Three years later, the care the couple have put into every detail of the restoration is difficult to imagine but easy to see. The original structure dates from 1850 and was added to, over time, with an extended family in mind. "The story goes," O'Connell says, "there was a Civil War widow in the family, so they added rooms for her—but lived as one family." During the Great Depression, the house was fully divided into two residences and a second kitchen was added. When Sexton and O'Connell first walked through the front door, they were greeted by a wall with two doors dividing the house in half. Each residence had dining and living rooms and separate staircases leading upstairs.
They started their renovation by tearing out the wall and restoring the home's original staircase. On one side of the first floor they created formal dining and sitting rooms; on the other, they removed a divider to create a large informal parlor. Both kitchens were retiled, and they installed a Viking stove and new appliances in the larger of the two. The tiny, original kitchen was transformed into a "butler's pantry" for their guests.
Upstairs, six bedrooms provide ample space for guests and a studio for Sexton. The couple regularly invite fellow travelers to come for dinner or to stay the weekend. This spirit of welcome is extended to travelers they haven't yet met. "This is my third summer doing AirBnB," Sexton says, " and I just love it." He often invites his AirBnB guests to dinner or to sit and talk in his favorite spot—the elevated farmer's porch overlooking the yard and street. "I've made some really great friendships through AirBnB," Sexton says.

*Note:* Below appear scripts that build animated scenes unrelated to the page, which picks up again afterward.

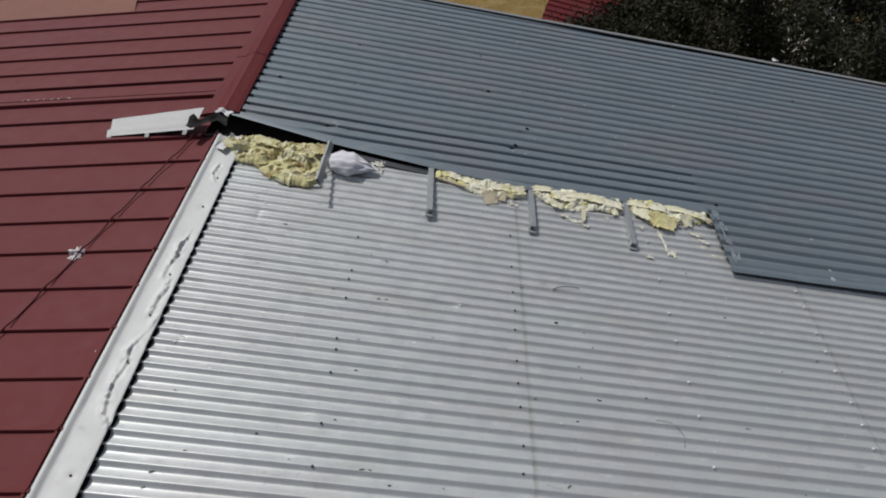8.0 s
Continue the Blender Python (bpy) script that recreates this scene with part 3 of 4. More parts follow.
def dark_sheet(xs, y0, y1):
    """One sheet across the slope; y0 None follows the torn front."""
    nv = int((y1 - (y0 or 3.6)) / 0.0105) + 1
    top = []
    for x in xs:
        lo = y0 or bend(x, FRONT)
        for j in range(nv):
            hi = far_end(x) - 0.018 if y1 > 7.2 else y1
            y = lo + (hi - lo) * j / (nv - 1)
            top.append((x, y - y1, dark_z(x, y)))
    v, f = shell(top, len(xs), nv, 0.0014)
    DARK_SHEETS.append((xs[0], xs[-1], y0 or 3.5, y1, part("roofing_sheet", (v, f), BLUE_STEEL, darkroof, at=Matrix.Translation((0, y1, 0)), smooth=True)))


cuts = [4.623 + DPITCH * k for k in (1.5, 9.5, 17.5)] + [GABLE_FAR]
ALL_X = np.concatenate([np.arange(-0.16, 3.69, 0.0566), np.arange(3.78, EAVE + 0.01, 0.113)])
dark_sheet([x for x in ALL_X if x < 3.68] + [3.716], None, cuts[0])
dark_sheet([3.717] + [x for x in ALL_X if x > 3.76], None, cuts[0])
for a, b in zip(cuts[:-1], cuts[1:]):
    dark_sheet(ALL_X, a, b)

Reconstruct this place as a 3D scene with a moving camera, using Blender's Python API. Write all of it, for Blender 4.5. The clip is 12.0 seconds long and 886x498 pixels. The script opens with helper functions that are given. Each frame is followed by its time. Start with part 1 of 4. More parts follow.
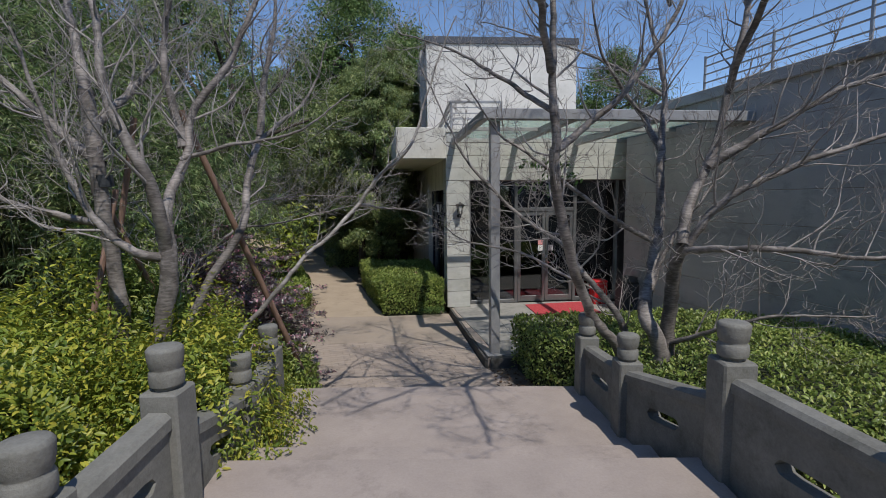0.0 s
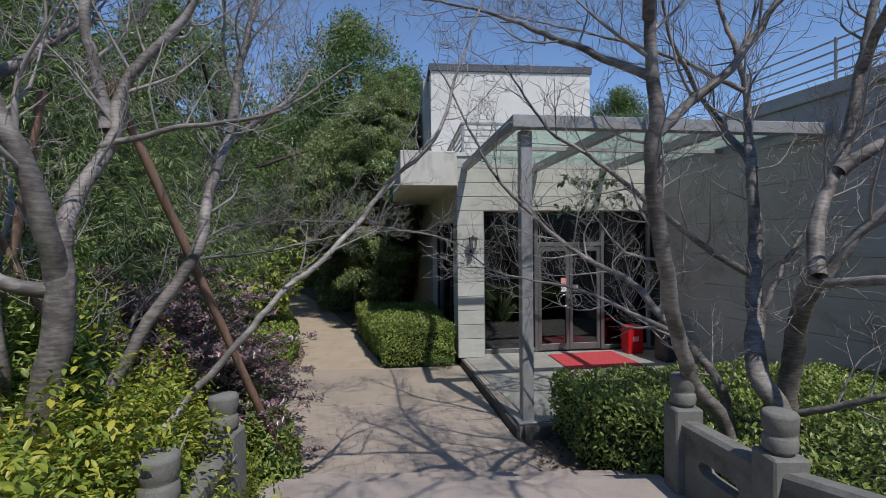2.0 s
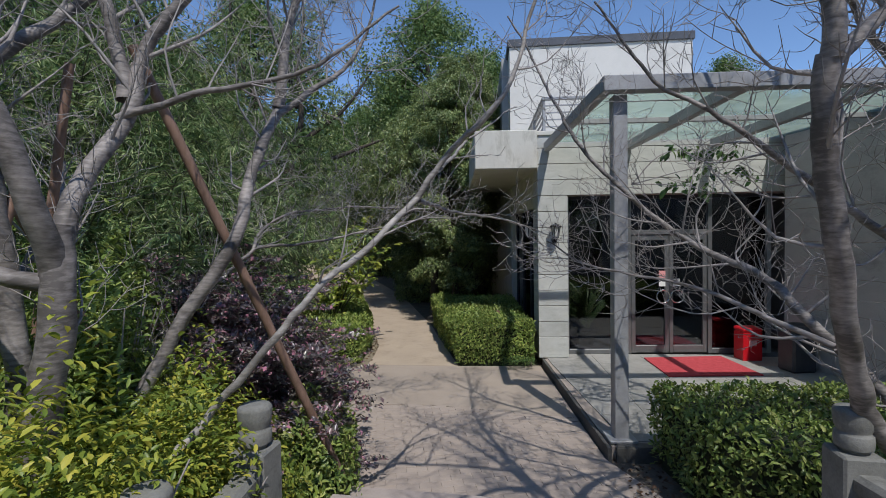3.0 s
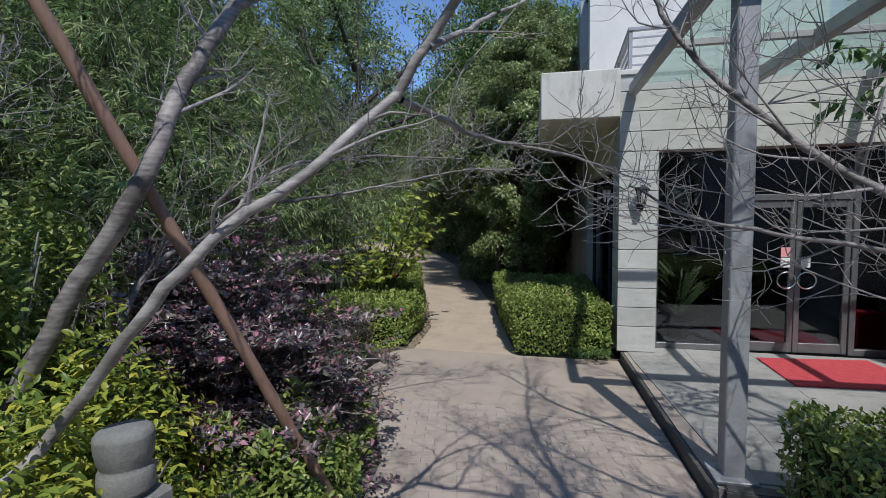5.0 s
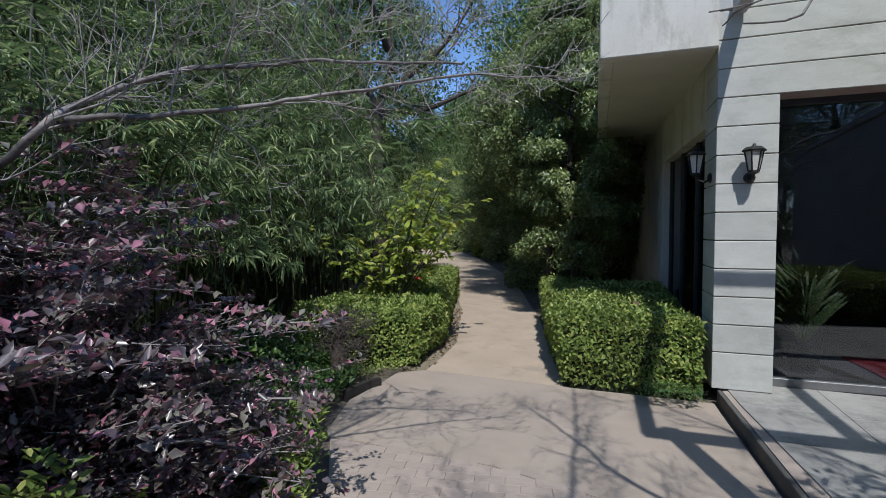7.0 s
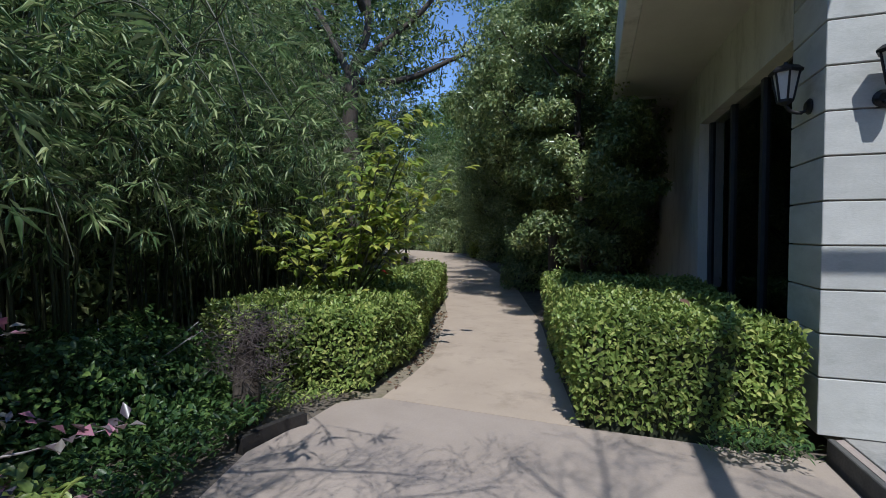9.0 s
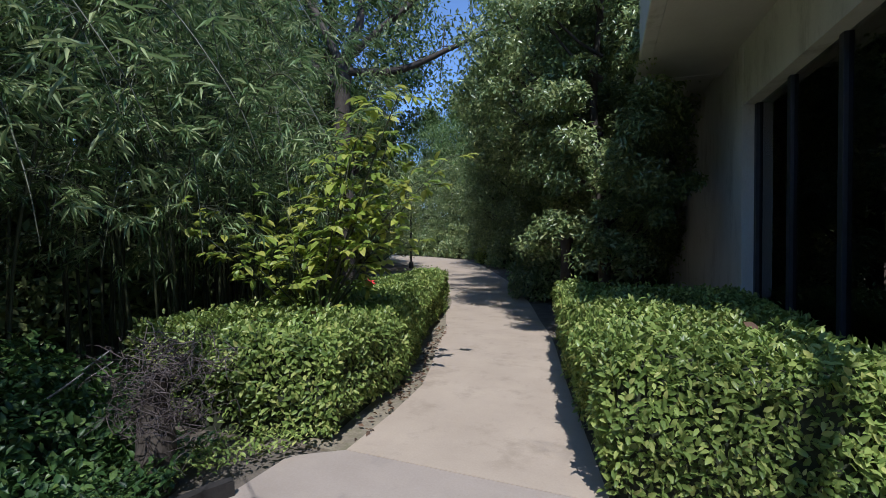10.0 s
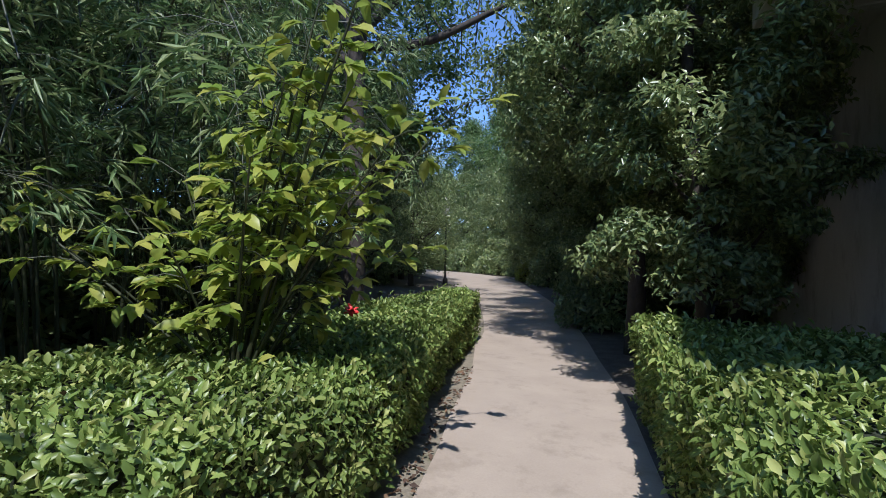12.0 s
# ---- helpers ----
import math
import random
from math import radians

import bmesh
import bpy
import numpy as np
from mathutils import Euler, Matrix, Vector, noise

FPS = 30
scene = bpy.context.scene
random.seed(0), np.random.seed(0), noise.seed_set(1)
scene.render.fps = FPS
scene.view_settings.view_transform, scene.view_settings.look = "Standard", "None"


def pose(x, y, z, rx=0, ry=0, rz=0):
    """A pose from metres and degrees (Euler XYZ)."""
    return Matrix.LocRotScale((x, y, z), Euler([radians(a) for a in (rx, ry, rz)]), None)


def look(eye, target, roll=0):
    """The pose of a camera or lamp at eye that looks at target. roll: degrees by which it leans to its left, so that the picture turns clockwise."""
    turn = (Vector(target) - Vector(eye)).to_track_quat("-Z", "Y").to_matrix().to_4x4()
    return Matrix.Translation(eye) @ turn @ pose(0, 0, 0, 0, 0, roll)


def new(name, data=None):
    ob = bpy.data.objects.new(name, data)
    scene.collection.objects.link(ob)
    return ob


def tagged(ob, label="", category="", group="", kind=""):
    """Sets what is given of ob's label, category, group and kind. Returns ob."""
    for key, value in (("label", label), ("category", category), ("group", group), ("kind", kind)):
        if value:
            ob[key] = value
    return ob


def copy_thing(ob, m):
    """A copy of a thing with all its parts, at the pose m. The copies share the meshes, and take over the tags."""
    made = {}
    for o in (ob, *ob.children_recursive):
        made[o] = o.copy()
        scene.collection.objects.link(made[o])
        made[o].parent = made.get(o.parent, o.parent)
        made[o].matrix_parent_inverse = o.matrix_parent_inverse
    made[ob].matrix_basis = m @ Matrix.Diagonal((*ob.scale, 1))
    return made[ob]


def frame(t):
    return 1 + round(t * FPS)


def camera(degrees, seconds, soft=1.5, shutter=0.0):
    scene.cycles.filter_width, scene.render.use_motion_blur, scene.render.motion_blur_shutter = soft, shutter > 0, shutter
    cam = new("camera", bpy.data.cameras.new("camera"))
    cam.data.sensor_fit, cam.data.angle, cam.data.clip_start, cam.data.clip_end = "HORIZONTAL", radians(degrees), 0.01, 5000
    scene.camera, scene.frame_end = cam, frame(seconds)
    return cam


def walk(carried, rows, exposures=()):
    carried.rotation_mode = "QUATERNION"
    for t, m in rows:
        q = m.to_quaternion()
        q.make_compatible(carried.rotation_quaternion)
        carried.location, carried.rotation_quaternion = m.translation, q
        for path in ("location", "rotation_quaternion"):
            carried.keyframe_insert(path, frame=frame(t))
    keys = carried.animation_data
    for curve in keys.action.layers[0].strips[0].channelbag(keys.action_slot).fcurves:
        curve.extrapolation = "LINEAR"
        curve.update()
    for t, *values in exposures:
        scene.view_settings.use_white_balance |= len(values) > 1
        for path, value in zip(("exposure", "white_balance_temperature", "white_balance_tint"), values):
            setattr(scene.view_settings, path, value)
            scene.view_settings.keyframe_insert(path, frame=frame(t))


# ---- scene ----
cam = camera(86.7, 12.0, 0.9)
PATH = [
    (0, (0.095, -0.141, 2.486), (0.075, 1.847, 2.274), -0.7),
    (0.5, (0.06, 0.215, 2.359), (0.078, 2.212, 2.251), -0.5),
    (1, (-0.017, 0.595, 2.299), (0.027, 2.594, 2.251), -0.5),
    (1.5, (-0.142, 0.887, 2.291), (-0.108, 2.887, 2.276), -0.5),
    (2, (-0.221, 1.196, 2.265), (-0.214, 3.195, 2.242), -0.6),
    (2.5, (-0.233, 1.529, 2.244), (-0.454, 3.517, 2.203), -0.6),
    (3, (-0.161, 1.844, 2.227), (-0.5, 3.815, 2.17), -0.9),
    (3.5, (-0.103, 2.214, 2.216), (-0.583, 4.153, 2.127), -0.9),
    (5.5, (-0.09, 3.494, 1.906), (-0.766, 5.371, 1.764), -0.5),
    (6, (-0.091, 4.065, 1.784), (-0.827, 5.922, 1.695), -0.1),
    (6.5, (-0.172, 4.468, 1.732), (-1.02, 6.277, 1.644), -0.2),
    (7, (-0.276, 4.805, 1.658), (-1.155, 6.6, 1.573), -0.2),
    (9, (-0.727, 6.41, 1.35), (-1.603, 8.206, 1.284), -0.1),
    (9.5, (-0.877, 6.865, 1.328), (-1.776, 8.65, 1.265), -0.2),
    (10, (-0.968, 7.297, 1.32), (-1.883, 9.075, 1.28), -0.3),
    (10.5, (-1.061, 7.753, 1.318), (-1.98, 9.529, 1.278), -0.2),
    (11, (-1.254, 8.177, 1.287), (-2.158, 9.961, 1.278), -0.4),
    (11.5, (-1.451, 8.554, 1.297), (-2.455, 10.282, 1.355), -0.1),
    (12, (-1.656, 8.974, 1.267), (-2.723, 10.666, 1.293), 0.8),
]
walk(cam, [(t, look(eye, target, roll)) for t, eye, target, roll in PATH], [(0.0, 0.18, 6600, 10), (3.5, 0.32, 6250, 10), (7.0, 0.46, 6000, 10), (9.0, 0.52, 5800, 11), (12.0, 0.76, 5650, 14)])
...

The House That Became a Home
And the house they left behind in Nicaragua? With sadness, Sexton and O'Connell realized they had to let it go. Six months after putting it on the market, they received a letter telling another story of construction—this one ruined by heartbreak. It was from a couple who had built a large family compound in California and then lost five members of their family in a car accident. "We need your house," the couple wrote, "we just need to sit on that beach, look over those crashing waves and be quiet." Sexton and O'Connell realized all their hard work hadn't been for naught. "It made us feel so good that the house was being appreciated and loved as we had loved it," Sexton says. They still regularly receive letters from the home's new owners, describing how integral the house, and its incredible location, have become to their healing process.
For their part: O'Connell and Sexton have realized the tiny, historic hamlet of Hillsdale is much more than just a rest stop. Everything they need, a general store, a post office, four restaurants and even an ice cream parlor, is within walking distance. They love the town's mix of city and country folk and the different generations present. Their "open door policy" has made the house a gathering spot for neighbors, friends close and far, and their families.
This fall, Sexton is planning a walking tour of Kashmir. O'Connell is eschewing the National Park gigs for now; he's enjoying summer in Hillsdale too much to leave. However, in the winter they're off to South Africa. No doubt they'll enjoy themselves: Making new friends and discovering new landscapes, taking everything they encounter—whether good or challenging—as another leg in their long journey. But when they begin their return, it will be happily. "I love to travel the world but I always get excited about coming back here," Sexton tells me. "It's not just this house, we really feel like we are a part of the community. Hillsdale has really become home."